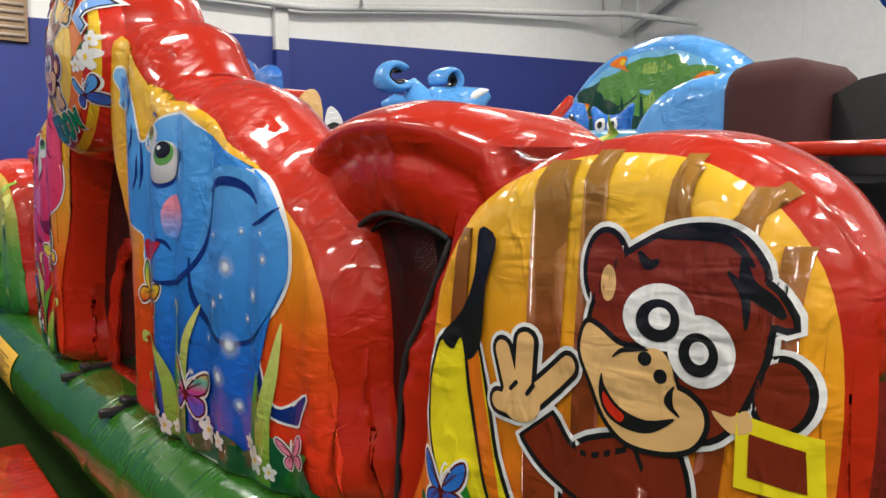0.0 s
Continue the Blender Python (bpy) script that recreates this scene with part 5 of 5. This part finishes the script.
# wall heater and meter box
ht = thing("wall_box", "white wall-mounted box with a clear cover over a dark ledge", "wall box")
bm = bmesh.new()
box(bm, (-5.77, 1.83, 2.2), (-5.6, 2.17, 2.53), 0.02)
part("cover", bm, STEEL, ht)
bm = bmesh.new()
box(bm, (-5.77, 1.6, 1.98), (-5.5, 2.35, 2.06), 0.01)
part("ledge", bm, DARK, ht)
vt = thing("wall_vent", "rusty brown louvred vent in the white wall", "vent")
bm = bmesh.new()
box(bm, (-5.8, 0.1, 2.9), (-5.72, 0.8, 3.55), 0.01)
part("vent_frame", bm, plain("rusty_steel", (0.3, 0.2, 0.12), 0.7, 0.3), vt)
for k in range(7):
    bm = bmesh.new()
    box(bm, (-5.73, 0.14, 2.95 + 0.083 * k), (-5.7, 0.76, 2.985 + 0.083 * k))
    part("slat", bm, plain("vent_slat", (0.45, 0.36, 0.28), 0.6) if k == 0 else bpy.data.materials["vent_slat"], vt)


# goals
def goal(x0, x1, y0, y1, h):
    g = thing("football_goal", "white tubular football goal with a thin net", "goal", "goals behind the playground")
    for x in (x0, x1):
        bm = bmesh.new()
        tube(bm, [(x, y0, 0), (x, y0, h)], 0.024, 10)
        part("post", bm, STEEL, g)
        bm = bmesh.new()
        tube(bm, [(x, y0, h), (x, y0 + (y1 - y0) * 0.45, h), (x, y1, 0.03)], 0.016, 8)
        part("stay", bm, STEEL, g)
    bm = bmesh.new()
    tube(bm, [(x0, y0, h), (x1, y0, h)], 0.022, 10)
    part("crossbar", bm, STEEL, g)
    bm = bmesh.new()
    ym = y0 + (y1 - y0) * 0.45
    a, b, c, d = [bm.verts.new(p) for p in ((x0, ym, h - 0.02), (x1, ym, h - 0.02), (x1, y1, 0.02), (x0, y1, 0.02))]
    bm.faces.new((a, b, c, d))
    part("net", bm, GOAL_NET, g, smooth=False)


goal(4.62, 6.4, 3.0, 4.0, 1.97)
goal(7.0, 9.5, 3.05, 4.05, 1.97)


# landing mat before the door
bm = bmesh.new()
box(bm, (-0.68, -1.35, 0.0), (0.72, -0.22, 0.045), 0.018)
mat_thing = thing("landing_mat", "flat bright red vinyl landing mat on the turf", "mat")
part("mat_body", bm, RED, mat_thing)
☆ ☆ ☆ ☆
TASK GOAL –
Copy the data word for word. Pictures do not go in the copy.

SOLUTION TO THE EXERCISE –
0.0 s
Continue the Blender Python (bpy) script that recreates this scene with part 5 of 5. This part finishes the script.
# wall heater and meter box
ht = thing("wall_box", "white wall-mounted box with a clear cover over a dark ledge", "wall box")
bm = bmesh.new()
box(bm, (-5.77, 1.83, 2.2), (-5.6, 2.17, 2.53), 0.02)
part("cover", bm, STEEL, ht)
bm = bmesh.new()
box(bm, (-5.77, 1.6, 1.98), (-5.5, 2.35, 2.06), 0.01)
part("ledge", bm, DARK, ht)
vt = thing("wall_vent", "rusty brown louvred vent in the white wall", "vent")
bm = bmesh.new()
box(bm, (-5.8, 0.1, 2.9), (-5.72, 0.8, 3.55), 0.01)
part("vent_frame", bm, plain("rusty_steel", (0.3, 0.2, 0.12), 0.7, 0.3), vt)
for k in range(7):
    bm = bmesh.new()
    box(bm, (-5.73, 0.14, 2.95 + 0.083 * k), (-5.7, 0.76, 2.985 + 0.083 * k))
    part("slat", bm, plain("vent_slat", (0.45, 0.36, 0.28), 0.6) if k == 0 else bpy.data.materials["vent_slat"], vt)


# goals
def goal(x0, x1, y0, y1, h):
    g = thing("football_goal", "white tubular football goal with a thin net", "goal", "goals behind the playground")
    for x in (x0, x1):
        bm = bmesh.new()
        tube(bm, [(x, y0, 0), (x, y0, h)], 0.024, 10)
        part("post", bm, STEEL, g)
        bm = bmesh.new()
        tube(bm, [(x, y0, h), (x, y0 + (y1 - y0) * 0.45, h), (x, y1, 0.03)], 0.016, 8)
        part("stay", bm, STEEL, g)
    bm = bmesh.new()
    tube(bm, [(x0, y0, h), (x1, y0, h)], 0.022, 10)
    part("crossbar", bm, STEEL, g)
    bm = bmesh.new()
    ym = y0 + (y1 - y0) * 0.45
    a, b, c, d = [bm.verts.new(p) for p in ((x0, ym, h - 0.02), (x1, ym, h - 0.02), (x1, y1, 0.02), (x0, y1, 0.02))]
    bm.faces.new((a, b, c, d))
    part("net", bm, GOAL_NET, g, smooth=False)


goal(4.62, 6.4, 3.0, 4.0, 1.97)
goal(7.0, 9.5, 3.05, 4.05, 1.97)


# landing mat before the door
bm = bmesh.new()
box(bm, (-0.68, -1.35, 0.0), (0.72, -0.22, 0.045), 0.018)
mat_thing = thing("landing_mat", "flat bright red vinyl landing mat on the turf", "mat")
part("mat_body", bm, RED, mat_thing)